Aujourd'hui, alors que l'inflation reste plus de deux fois supérieure à l'objectif fixé malgré 14 mois de fortes hausses des taux d'intérêt, certains observateurs estiment qu'un relèvement de l'objectif réduirait la pression exercée sur la Fed pour qu'elle maintienne une politique monétaire restrictive, au risque d'importants dégâts sur le marché du travail.

Nombre d'observateurs estiment en outre que les mesures les plus facilement acceptables pour juguler l'inflation sont terminées et que les dernières étapes pour atteindre l'objectif de 2% risquent de déboucher sur une véritable catastrophe économique.

"Il ne sera pas facile d'atteindre l'objectif de 2% et il pourrait être très difficile pour la Fed de dire 'nous devons atteindre l'objectif de 2% et nous allons maintenir les taux d'intérêt à un niveau très élevé'", prévient Olivier Blanchard.

L'ancien chef économiste au Fonds monétaire international (FMI) et actuel chercheur au Peterson Institute for International Economics pointe notamment de possibles dommages collatéraux avec le maintien d'un tel objectif.

Mardi, lors d'une conférence organisée par la Brookings Institution, Olivier Blanchard, qui plaide pour un objectif d'inflation à 3%, a dit s'attendre à un débat quant à la pertinence du maintien du taux de 2% dès que l'inflation se rapprochera de ce seuil.

Il a ajouté que la Fed pourrait désormais se montrer moins agressive dans la remontée de ses taux pour atteindre son objectif de 2% au regard des possibles dégâts sur l'économie.
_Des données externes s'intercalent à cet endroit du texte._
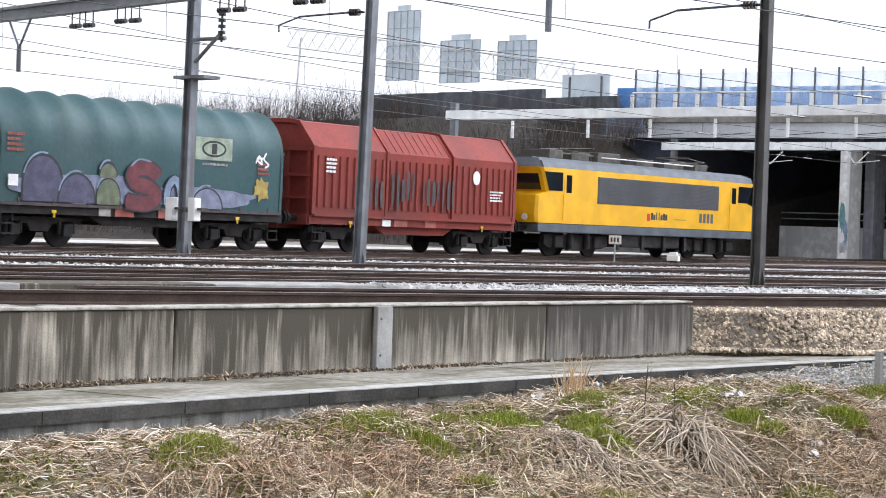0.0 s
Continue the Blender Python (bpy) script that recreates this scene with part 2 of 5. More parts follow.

Ben Bernanke, l'ancien patron de la Fed, a déclaré partager en "théorie" le point d'Olivier Blanchard. Il a cependant noté, qu'en pratique, aucun changement ne serait possible sans l'aval du Congrès américain.

Selon Ben Bernanke, un recours aux parlementaires américains pourrait aboutir à un objectif que la Fed elle-même pourrait ne pas souhaiter.

"Au regard de notre situation actuelle par rapport à la position initiale, c'est un véritable défi que d'opérer ce changement", a-t-il conclu.